The Big Shabbat
The Big Shabbat
This evening we enter Shabbat haGadol, the Big/Enlarged Shabbat that precedes Passover. May we all experience an expansive renewing of spirit in this vast Shabbat as we pause before entering a new week.
The seders that will be hosted throughout the diasporic Jewish world on Monday and Tuesday nights, and the festival week that follows, will certainly be diminished this year by a deep and aching sense of loss, sadness, pain, frustration, anger, fear, and existential angst as we continue to watch the events unfolding in Israel, Gaza, the West Bank and other parts of the Middle East.
From our seats, at a distance from the daily devastation this war unleashes on Palestinians and Israelis, Muslims, Christians, and Jews, we may watch in silent horror, turn away to protect our sense of equilibrium, or raise our voices in protest. Though we do not directly experience the trauma of this war, we likely are frayed, confused, and weary from the incessant media cycles of information and disinformation, political strategy and angry rhetoric. The pain of this is almost unbearable. And from a distance, so many of us see a clear right and wrong, good and evil, victim and terrorist, oppressed and oppressor.

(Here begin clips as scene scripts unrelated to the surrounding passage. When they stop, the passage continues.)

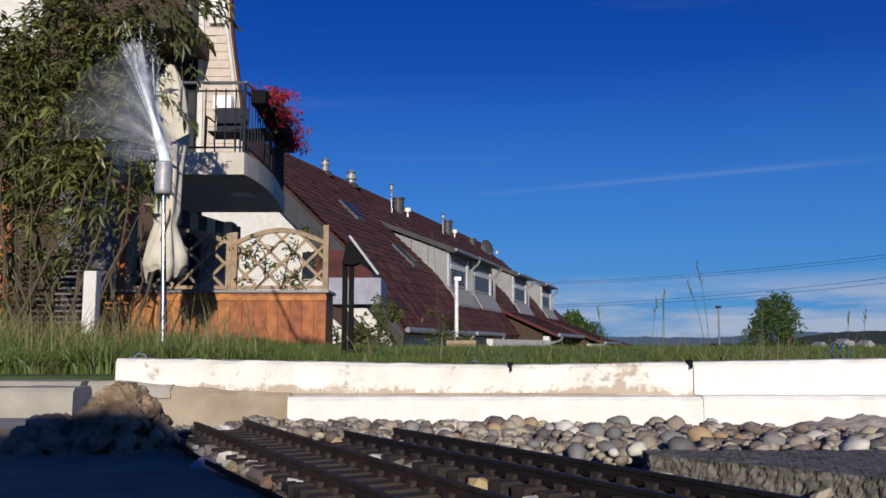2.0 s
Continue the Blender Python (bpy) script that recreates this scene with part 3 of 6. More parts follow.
def leafy_shoots(shoots, leaf, seed, gap=0.05):
    """Arching shoots as leaves in pairs along each curve: start, direction, length. Long pointed leaves with a bent tip."""
    rng = random.Random(seed)
    verts, faces = [], []
    lines = []
    for start, way, length in shoots:
        p, d = Vector(start), Vector(way).normalized()
        pts = [p.copy()]
        n = max(3, int(length / gap))
        for i in range(n):
            d = (d + Vector((rng.gauss(0, .10), rng.gauss(0, .10), -.10 + rng.gauss(0, .08)))).normalized()
            p = p + d * gap
            pts.append(p.copy())
            for side in (-1, 1):
                if rng.random() < .12:
                    continue
                s = d.cross(Vector((rng.gauss(0, .5), rng.gauss(0, .5), 1))).normalized() * side
                f = (s * rng.uniform(.5, 1.1) + d * rng.uniform(.4, .9) + Vector((0, 0, rng.gauss(-.25, .35)))).normalized()
                w = f.cross(Vector((rng.gauss(0, .6), rng.gauss(-.5, .6), 1))).normalized()
                L = leaf * rng.uniform(.55, 1.2)
                droop = Vector((0, 0, -L * rng.uniform(.1, .38)))
                b = len(verts)
                k = L * rng.uniform(.11, .15)
                m = p + f * L * .45 + droop * .15
                q = p + f * L * .78 + droop * .55
                fold = w.cross(f) * L * .05
                verts += [p, m + w * k + fold, m, m - w * k + fold, q + w * k * .6 + fold * .6, q - w * k * .6 + fold * .6, p + f * L + droop]
                faces += [(b, b + 1, b + 2), (b, b + 2, b + 3), (b + 1, b + 4, b + 2), (b + 2, b + 5, b + 3), (b + 4, b + 6, b + 2), (b + 2, b + 6, b + 5)]
        lines.append(pts)
    return verts, faces, lines


def build_climber():
    sh = thing("climbing_shrub", "large olive-green climbing shrub with pointed arching leaves and bare stems", "shrub")
    rng = random.Random(31)
    # clumps: x, height, radius, with free sky and wall left between them
    clumps = ((-3.92, .80, .20), (-3.66, .76, .20), (-3.42, .88, .20), (-3.78, .48, .17), (-3.98, .52, .15), (-3.46, .56, .14), (-3.22, .84, .13), (-2.95, 1.12, .13), (-3.98, 2.95, .17), (-3.88, 2.78, .22), (-3.55, 2.78, .28), (-3.45, 3.15, .22), (-3.15, 3.18, .2), (-3.72, 2.50, .30), (-3.98, 2.42, .30), (-2.78, 3.05, .2), (-3.00, 2.00, .3), (-3.90, 2.15, .36), (-3.55, 2.30, .34), (-3.80, 2.62, .20), (-3.15, 2.62, .30), (-3.35, 2.95, .26), (-2.95, 2.95, .26), (-2.72, 2.78, .22), (-3.62, 3.20, .16),
              (-3.28, 2.10, .36), (-2.92, 2.25, .30), (-2.66, 2.40, .22), (-3.60, 1.80, .36), (-3.95, 1.62, .32), (-3.20, 1.72, .36), (-2.88, 1.72, .30), (-2.66, 1.62, .17), (-3.42, 1.42, .30),
              (-3.72, 1.30, .28), (-3.05, 1.36, .26), (-2.78, 1.36, .17), (-3.50, 1.14, .20), (-3.88, 1.06, .18), (-3.16, 1.16, .14))
    # the second layer carries sun in its colour, fewer low down in shade
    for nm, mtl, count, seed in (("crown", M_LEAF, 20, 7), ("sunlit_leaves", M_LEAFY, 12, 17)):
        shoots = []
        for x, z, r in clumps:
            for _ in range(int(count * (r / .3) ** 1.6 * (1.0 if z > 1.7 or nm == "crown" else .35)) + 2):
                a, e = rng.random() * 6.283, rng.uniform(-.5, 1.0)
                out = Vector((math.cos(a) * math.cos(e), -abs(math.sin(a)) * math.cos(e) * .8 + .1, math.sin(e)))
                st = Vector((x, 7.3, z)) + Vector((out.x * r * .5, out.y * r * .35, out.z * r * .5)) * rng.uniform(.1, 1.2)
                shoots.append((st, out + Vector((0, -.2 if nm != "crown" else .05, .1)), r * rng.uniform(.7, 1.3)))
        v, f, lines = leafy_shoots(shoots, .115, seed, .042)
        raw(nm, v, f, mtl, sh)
        bm = B()
        for pts in lines[::3]:
            tube(bm, pts, .004, 4, .4)
        tagged(part("twigs", bm, M_BARK, sh), kind="stuff")
    # branch reaching over from nearer by
    part("limb", tube(B(), [(-3.2, 7.2, 3.25), (-2.9, 6.6, 3.5), (-2.2, 5.0, 3.2), (-1.6, 3.8, 2.2), (-1.28, 3.32, 1.72)], .03, 8, .4), M_BARK, sh)
    shoots = []
    for x, z, dx, dz, ln in ((-1.20, 1.62, .9, -.1, .34), (-1.22, 1.55, .8, -.5, .36), (-1.2, 1.5, .7, -.9, .34), (-1.24, 1.6, .9, -.3, .42), (-1.18, 1.56, .6, -1, .32), (-1.10, 1.52, .8, .2, .26), (-1.06, 1.5, 1, -.2, .26), (-1.0, 1.48, .9, .1, .20), (-1.16, 1.46, .3, -1, .26), (-1.08, 1.44, .5, -.8, .22), (-1.2, 1.64, 1, .2, .3), (-1.02, 1.42, .2, -1, .12), (-1.12, 1.6, .9, -.2, .3), (-1.05, 1.24, .3, -.8, .1), (-1.07, 1.05, .2, -.6, .06)):
        for _ in range(2):
            shoots.append(((x + rng.uniform(-.02, .02), 3.3 + rng.uniform(-.05, .05), z + .03 + rng.uniform(-.02, .02)), (dx, rng.uniform(-.3, .3), dz * .6 + .3), ln * .72))
    v, f, lines = leafy_shoots(shoots, .058, 8, .026)
    raw("branch_leaves", v, f, M_LEAF, sh)
    bm = B()
    for pts in lines:
        tube(bm, pts, .003, 5, .4)
    tagged(part("branch_wood", bm, M_BARK, sh), kind="stuff")
    for j in range(6):
        x0 = -1.24 + j * .03
        part("twig", tube(B(), [(-1.28, 3.32, 1.72), (x0 - .02, 3.31, 1.64), (x0 + .02, 3.3, 1.55), (x0 + .07, 3.28, 1.46)], .005, 6, .3), M_BARK, sh)
    part("twig", tube(B(), [(-1.12, 3.3, 1.5), (-1.08, 3.3, 1.36), (-1.06, 3.3, 1.2), (-1.07, 3.3, 1.04)], .0025, 5, .5), M_BARK, sh)
    # bare stems rising from the grass, some crossing
    for i in range(20):
        bm = B()
        x = rng.uniform(-3.95, -2.85)
        p = Vector((x, 7.2 + rng.uniform(-.25, .2), 0.03))
        pts = [p]
        drift = rng.uniform(-.12, .12)
        for k in range(6):
            pts.append(pts[-1] + Vector((drift + rng.uniform(-.09, .09), rng.uniform(-.06, .06), rng.uniform(.22, .38))))
        tube(bm, pts, rng.uniform(.008, .020), 6, 0.35)
        part("stem", bm, M_BARK, sh)


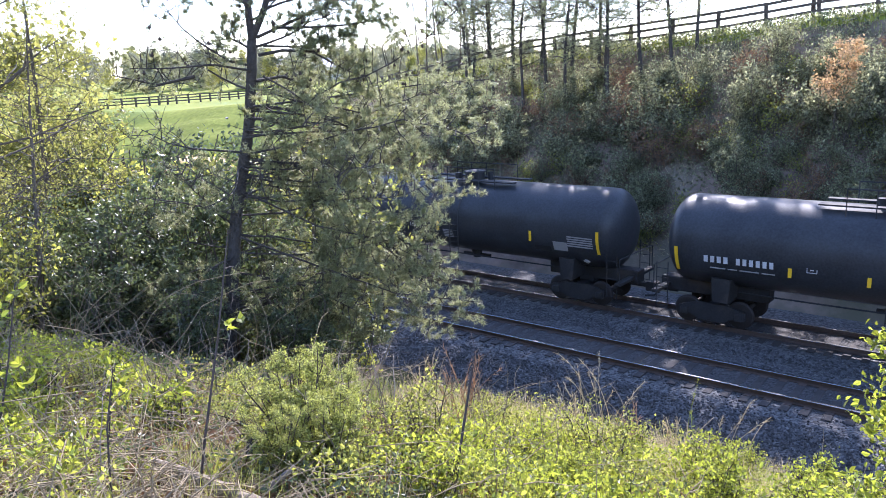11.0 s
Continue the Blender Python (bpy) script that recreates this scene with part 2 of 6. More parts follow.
# ---- mesh helpers ----
class Geo:
    """Gathers vertices and faces; several shapes joined into one mesh."""

    def __init__(self):
        self.v, self.f, self.n = [], [], 0

    def add(self, verts, faces):
        self.v.extend(map(tuple, verts))
        k = self.n
        self.f.extend([tuple(i + k for i in q) for q in faces])
        self.n += len(verts)
        return self

    def box(self, x0, x1, y0, y1, z0, z1, bev=0.0, m=None):
        b = min(bev, 0.45 * min(abs(x1 - x0), abs(y1 - y0), abs(z1 - z0)))
        if b <= 0:
            vs = [(x, y, z) for x in (x0, x1) for y in (y0, y1) for z in (z0, z1)]
            fs = [(0, 1, 3, 2), (4, 6, 7, 5), (0, 4, 5, 1), (2, 3, 7, 6), (0, 2, 6, 4), (1, 5, 7, 3)]
        else:
            bm = bmesh.new()
            bmesh.ops.create_cube(bm, size=1)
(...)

This Pesach/Passover, we grieve the empty places at the tables of families whose loved ones were murdered on October 7th, and those who have been killed in the war that has followed. And we ache for those families who still don’t know if their empty chairs will one day hold a loved one who is still being held hostage, or if they will bury that loved one when this war finally ends. And we grieve the unimaginable numbers of Palestinians who have died since October 7th. Their families have been decimated in the war on Hamas’s terrorism and the shameful behavior of political leaders who continue to choose power over peace for the people they claim to serve. This war’s casualties will define generations to come.
And still, we will prepare our seder tables and gather together our families and communities to celebrate this ancient holiday of hope. We will gather to tell the story (ha’agadah) of leaving narrowness, bitterness, and death’s grip to journey toward an expansive future. We will be reminded of a hardening of the heart of the oppressor and we will ask many questions — some of which will not have an answer. Yet we will still tell and wrestle with this mythical and metaphorical story of exodus — from enslavement to expansiveness, from constrain to freedom, from harsh treatment to compassion, and where all who are hungry can eat, and all are free, and all live in harmony with the Land and her rhythms. May it be so! Keyn yehi ratzon!
As we speak to one another in the coming week and the months and years ahead, may we remember that difficult conversations are vital and require open hearts, open minds, and infinite compassion (rachamim) and lovingkindness (chesed). Political opinions, generational divides, and our responses to trauma all shape the conversations we have in our individual lives. I hope that you will find inspiration, as I did, in this video. During this Shabbat haGadol, may we commit to growing the parts of ourselves that connects with expansiveness of heart, mind, and soul, and to one another and the ecosystems and Land that hold us.